CHAPPAQUA, N.Y. – According to a recent survey, the majority of district residents have a positive view of Chappaqua schools. At the same time, 96 percent of those polled said the district’s school taxes are too high.

The results of the poll, which was conducted by market research firm Penn, Schoen and Berland on behalf of the school district, were announced by the firm’s vice president Nick Crofoot at Tuesday’s board of education meeting. According to Crofoot, 252 district residents were surveyed in early October. It included questions such as, “how favorable or unfavorable is your opinion of Chappaqua Central School?” and “how would you rate the quality of education provided Chappaqua Central School?”

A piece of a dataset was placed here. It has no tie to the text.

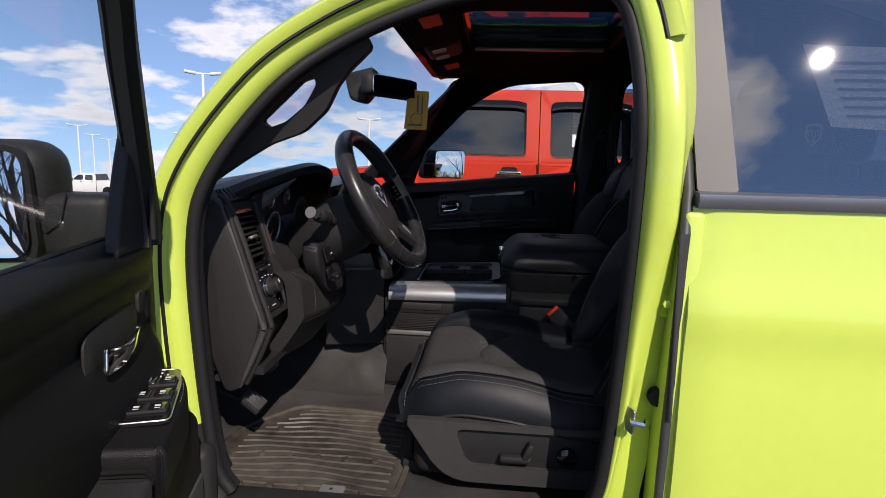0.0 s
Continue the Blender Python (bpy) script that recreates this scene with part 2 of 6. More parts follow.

Crofoot said there were three objectives for the research: to evaluate perceptions of the district among its residents, to determine how important residents perceive various programs, and to assess attitudes about local taxes.

According to the results, 96 percent of residents polled have a favorable view of the schools, and 91 percent believe the education provided is either “good” or “excellent.”

An area that did not receive a positive response was the school’s taxes, for which 96 percent said that taxes are “already too high,” compared to 29 percent who said a modest increase would be justifiable. “Have you ever taken a poll when the respondents said the taxes weren’t too high?” joked board member Jeffrey Meester.

Still, Crofoot said that in the end, residents understood that they are probably necessary to maintain a certain level of education. “I think that the community recognizes the value of the education system,” he said. “No, they will be happy if school taxes go up, but they recognize that there’s a value in what’s being provided by the school district.”

Crofoot also asked residents to rank 17 different programs, activities and services in order of importance. Ranking highest was “an excellent academic education,” “student’s problem solving and applying critical and creative thinking to content,” and “energized and passionate teaching.”

“Broad athletic opportunities” ranked lowest among those polled in terms of importance, according to the results. Arts and clubs also received low scores. “What people in the community value the most, first and foremost, is education,” said Crofoot. “Less important are the things that take place outside of the classroom.”